Step 4: Cut the Big Three: Housing, Food, Transport

These are the budget busters, but they’re also where you can save the most. Let’s break it down:

- Housing:

  - Negotiate your rent! You’d be surprised how many landlords are willing to cut a deal if you commit to staying longer.

  - Downsize, if you can. A smaller place could free up a lot of cash.

  - Or get a roommate—cutting rent in half is no joke.

- Food:

  - Stop eating out. Cooking at home isn’t just healthier; it’s way cheaper. Plan your meals, bulk cook, and prep!

  - Shop smarter. Local markets often beat supermarkets for prices. And lay off the fish—those prices are soaring. Consider more plant-based meals.

- Transport:

  - Public transport is your friend. Leave the car at home when you can.

  - Carpool with friends or colleagues to save on petrol costs.

  - Live close to work? Walk or bike. You’ll save money and stay fit!

Step 5: Side Hustles—More Income, Less Worry

Your paycheck isn’t cutting it? It’s time to think about extra income streams. A side hustle could bring in much-needed cash, whether it’s freelancing, tutoring, or selling products online.

In Nigeria, lots of people are making money with:

- Virtual assistant jobs

- Social media management

- Selling items on platforms like Jumia or Konga

The goal: Find a hustle that fits your skills and time. Every little bit helps.

Step 6: Automate Your Savings—Make It a No-Brainer

Saving can feel impossible right now, but even ₦5,000 or ₦10,000 a month adds up. Automate it so you don’t have to think about it. In Nigeria, apps like PiggyVest and Cowrywise make it easy to save automatically. Get started, even if it’s small.

Step 7: Kill Your Debt Before It Kills You

Debt doesn’t just hang over your head—it eats away at your paycheck. Create a plan to get rid of high-interest debt, starting with:

- Snowball method: Pay off your smallest debt first for quick wins.

- Avalanche method: Tackle the highest interest debt first to save the most money long-term.

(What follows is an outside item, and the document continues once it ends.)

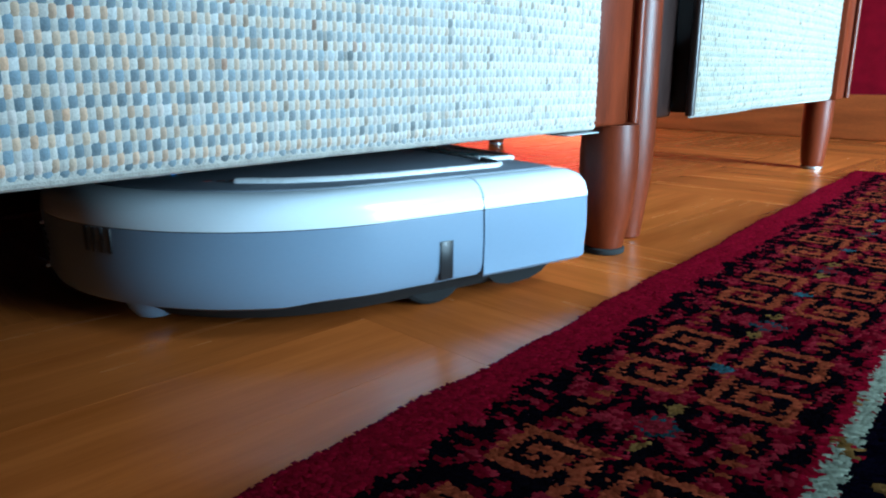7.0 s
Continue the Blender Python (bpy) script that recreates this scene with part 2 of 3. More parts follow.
def weave(name, parent, y0, y1, z0, z1, x, seed, cell=0.0031, rise=0.0048, label="", muted=False):
    """A coarse basket weave that hangs in the plane x, thread by thread."""
    rng = np.random.default_rng(seed)
    ny, nz = int(round((y1 - y0) / cell)), int(round((z1 - z0) / rise))
    sub = 4
    j, i = np.meshgrid(np.arange(nz), np.arange(ny), indexing="ij")
    i, j = i.ravel(), j.ravel()
    n = len(i)
    narrow = np.where(i % 2 == 1, 0.92, 1.22)
    centre = i + 0.5
    a = np.linspace(-0.5, 0.5, sub)
    gv, gu = np.meshgrid(a, a, indexing="ij")
    lift = (1 - 0.9 * (2 * np.abs(gu)) ** 3) * (1 - 0.9 * (2 * np.abs(gv)) ** 3)
    hi = 0.0009 + 0.0005 * rng.random(n) + 0.0005 * ((i + j) % 2 == 0)
    jit = rng.normal(0, 0.035, (n, 4))
    u = (centre[:, None, None] + jit[:, 0, None, None] + gu * narrow[:, None, None] * (1 + jit[:, 1, None, None]) * 1.10 + 0.10 * gv * jit[:, 2, None, None] * 4) * cell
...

Step 8: Don’t Forget Your Emergency Fund

Unexpected expenses will happen. That’s life. An emergency fund is your safety net. Start small if you have to, but aim for 3-6 months of living expenses.

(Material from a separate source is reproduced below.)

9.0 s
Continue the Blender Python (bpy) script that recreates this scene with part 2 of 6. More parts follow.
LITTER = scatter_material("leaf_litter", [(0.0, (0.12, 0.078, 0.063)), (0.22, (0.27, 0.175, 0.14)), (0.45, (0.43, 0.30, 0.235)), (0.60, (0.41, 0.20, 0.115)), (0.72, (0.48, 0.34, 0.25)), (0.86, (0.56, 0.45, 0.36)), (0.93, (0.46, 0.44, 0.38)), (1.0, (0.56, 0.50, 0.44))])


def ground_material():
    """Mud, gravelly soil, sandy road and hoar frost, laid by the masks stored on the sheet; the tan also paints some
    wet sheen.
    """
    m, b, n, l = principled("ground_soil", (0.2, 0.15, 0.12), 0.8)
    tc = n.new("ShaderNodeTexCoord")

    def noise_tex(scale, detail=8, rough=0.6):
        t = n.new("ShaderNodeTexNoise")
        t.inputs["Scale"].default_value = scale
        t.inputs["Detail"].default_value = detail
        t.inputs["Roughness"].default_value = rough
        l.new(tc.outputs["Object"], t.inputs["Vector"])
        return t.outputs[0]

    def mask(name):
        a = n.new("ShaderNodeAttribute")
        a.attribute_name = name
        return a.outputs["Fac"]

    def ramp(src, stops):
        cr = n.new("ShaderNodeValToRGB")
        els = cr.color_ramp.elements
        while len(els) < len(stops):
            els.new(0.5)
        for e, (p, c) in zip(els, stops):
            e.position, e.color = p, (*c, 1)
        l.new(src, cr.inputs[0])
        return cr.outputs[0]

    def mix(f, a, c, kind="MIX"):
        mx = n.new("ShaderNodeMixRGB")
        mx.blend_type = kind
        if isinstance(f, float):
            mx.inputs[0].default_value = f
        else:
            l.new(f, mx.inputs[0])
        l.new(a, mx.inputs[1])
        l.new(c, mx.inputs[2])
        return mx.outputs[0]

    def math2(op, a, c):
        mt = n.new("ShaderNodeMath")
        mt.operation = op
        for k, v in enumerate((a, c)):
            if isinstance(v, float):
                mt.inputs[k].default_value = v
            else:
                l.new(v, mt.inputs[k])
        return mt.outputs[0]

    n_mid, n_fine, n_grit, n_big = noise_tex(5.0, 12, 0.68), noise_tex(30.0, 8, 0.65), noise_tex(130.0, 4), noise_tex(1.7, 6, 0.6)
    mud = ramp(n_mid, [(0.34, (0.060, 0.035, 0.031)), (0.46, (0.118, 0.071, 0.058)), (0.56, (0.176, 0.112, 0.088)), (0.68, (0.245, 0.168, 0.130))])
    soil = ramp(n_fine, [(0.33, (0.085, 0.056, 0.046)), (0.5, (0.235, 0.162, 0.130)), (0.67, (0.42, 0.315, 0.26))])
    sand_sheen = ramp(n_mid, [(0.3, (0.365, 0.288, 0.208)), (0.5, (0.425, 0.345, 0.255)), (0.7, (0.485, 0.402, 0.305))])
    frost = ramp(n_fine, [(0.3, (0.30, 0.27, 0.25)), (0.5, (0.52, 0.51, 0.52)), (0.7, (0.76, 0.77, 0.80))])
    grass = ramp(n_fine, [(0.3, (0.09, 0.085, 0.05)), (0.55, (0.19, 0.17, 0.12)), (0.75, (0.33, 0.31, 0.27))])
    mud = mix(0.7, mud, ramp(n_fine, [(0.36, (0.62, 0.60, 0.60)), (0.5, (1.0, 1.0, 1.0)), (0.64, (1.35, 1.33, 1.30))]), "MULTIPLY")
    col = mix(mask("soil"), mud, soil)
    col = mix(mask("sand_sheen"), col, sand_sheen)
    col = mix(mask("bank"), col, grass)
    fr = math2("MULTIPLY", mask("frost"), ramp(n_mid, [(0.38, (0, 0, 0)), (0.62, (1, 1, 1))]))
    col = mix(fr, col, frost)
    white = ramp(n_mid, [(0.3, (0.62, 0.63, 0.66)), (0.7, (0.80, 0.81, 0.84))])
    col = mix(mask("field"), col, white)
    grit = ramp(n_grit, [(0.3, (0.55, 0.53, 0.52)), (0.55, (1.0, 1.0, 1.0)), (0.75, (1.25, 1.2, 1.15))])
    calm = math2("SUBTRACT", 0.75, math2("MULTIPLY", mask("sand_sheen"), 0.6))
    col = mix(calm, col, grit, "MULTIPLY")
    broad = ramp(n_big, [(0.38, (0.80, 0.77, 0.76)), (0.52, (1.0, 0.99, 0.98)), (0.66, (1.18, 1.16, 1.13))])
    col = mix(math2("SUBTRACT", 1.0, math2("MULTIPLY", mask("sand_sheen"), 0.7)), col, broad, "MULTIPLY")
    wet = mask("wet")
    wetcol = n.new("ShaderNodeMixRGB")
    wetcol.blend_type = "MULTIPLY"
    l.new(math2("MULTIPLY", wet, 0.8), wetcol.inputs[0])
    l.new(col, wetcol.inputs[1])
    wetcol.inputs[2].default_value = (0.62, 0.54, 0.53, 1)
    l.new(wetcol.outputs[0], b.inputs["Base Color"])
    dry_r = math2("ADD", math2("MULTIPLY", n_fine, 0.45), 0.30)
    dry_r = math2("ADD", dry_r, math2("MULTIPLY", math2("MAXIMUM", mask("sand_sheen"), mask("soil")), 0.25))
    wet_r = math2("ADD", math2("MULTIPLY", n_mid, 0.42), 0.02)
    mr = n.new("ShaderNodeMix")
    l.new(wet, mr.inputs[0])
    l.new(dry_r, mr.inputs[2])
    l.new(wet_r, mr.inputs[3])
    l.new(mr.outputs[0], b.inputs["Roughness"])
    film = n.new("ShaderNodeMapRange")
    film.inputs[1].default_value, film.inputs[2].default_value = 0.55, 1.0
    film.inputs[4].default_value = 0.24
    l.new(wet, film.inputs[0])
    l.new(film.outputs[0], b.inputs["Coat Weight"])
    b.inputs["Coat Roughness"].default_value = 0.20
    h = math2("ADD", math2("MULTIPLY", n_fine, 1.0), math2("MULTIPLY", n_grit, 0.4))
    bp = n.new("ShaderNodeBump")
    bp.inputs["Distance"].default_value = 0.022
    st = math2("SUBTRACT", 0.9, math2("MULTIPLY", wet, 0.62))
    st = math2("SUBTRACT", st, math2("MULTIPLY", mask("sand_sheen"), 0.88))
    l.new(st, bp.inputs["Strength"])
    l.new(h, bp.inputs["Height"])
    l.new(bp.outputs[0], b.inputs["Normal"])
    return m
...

Step 9: Wants vs. Needs—Be Real With Yourself

Ask yourself every time: 

- Do I really need this, or do I just want it? 

- Can I find a cheaper option? 

- Will I regret this purchase later?

Put purchases on hold for a few days to see if you still want them. You’ll save more than you think by just waiting it out.

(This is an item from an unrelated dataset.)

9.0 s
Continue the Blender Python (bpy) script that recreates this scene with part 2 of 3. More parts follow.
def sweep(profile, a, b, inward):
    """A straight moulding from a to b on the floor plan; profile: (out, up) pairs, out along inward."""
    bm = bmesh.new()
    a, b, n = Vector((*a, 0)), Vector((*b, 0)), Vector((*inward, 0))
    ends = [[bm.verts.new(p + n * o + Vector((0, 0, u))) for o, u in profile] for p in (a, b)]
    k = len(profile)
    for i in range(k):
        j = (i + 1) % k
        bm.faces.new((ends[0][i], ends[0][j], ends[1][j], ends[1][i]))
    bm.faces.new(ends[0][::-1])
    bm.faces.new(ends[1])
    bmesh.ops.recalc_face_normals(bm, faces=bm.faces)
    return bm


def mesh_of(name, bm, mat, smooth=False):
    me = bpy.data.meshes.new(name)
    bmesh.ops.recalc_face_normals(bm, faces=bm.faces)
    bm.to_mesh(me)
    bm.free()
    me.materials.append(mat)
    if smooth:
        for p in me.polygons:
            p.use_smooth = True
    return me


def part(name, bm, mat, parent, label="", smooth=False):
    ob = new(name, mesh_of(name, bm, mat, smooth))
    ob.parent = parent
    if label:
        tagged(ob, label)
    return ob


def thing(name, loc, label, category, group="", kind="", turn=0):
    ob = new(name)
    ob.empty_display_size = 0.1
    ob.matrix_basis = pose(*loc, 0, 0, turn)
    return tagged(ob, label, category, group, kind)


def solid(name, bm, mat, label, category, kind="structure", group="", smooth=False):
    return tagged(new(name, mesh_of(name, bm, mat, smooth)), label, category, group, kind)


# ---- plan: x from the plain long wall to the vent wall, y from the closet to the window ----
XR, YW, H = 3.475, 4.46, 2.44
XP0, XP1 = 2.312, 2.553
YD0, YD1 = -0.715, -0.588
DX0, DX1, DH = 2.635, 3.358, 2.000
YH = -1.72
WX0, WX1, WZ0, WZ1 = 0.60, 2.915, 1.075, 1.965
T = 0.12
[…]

Step 10: Beware of “Lifestyle Inflation”

Don’t fall into the trap of spending more just because you’re earning more. Keep your expenses steady and funnel any extra income into savings, debt, or investments. Flex with your net worth, not your wardrobe.

Step 11: Tech It Up—Budgeting Apps Are Your Friend

Why stress over spreadsheets? Use budgeting apps like Mint, YNAB, or Wallet.ng to track your spending. These apps do the hard work for you—categorizing expenses and showing you exactly where your money’s going.

Step 12: Minimalism Is Key—Live With Less

The simplest way to save money? Spend less. Embrace minimalism by cutting out the unnecessary. Focus on experiences, not things. Spend time with family, go for a walk, or pick up a low-cost hobby.

Step 13: Plan for the Future—Don’t Just Live for Today

Yes, things are tough, but don’t lose sight of your long-term goals. Whether you’re saving for a house, retirement, or your kids’ education, think ahead. When the economy stabilizes, you’ll be glad you kept your eye on the bigger picture.

Final Thoughts: Take Control of Your Money Now

Budgeting in tough times isn’t about depriving yourself—it’s about making your money work for you. Track your spending, make small sacrifices, and embrace technology to stay ahead. You’ve got this. Control your money, don’t let it control you.